(STORED DATA)
━━━━

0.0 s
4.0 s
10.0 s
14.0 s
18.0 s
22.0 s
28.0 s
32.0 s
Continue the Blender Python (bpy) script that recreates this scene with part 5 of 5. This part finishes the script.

━━━━

(TASK DESCRIPTION) Reproduce the listing above word for word.

(EXERCISE ANSWER)
0.0 s
4.0 s
10.0 s
14.0 s
18.0 s
22.0 s
28.0 s
32.0 s
Continue the Blender Python (bpy) script that recreates this scene with part 5 of 5. This part finishes the script.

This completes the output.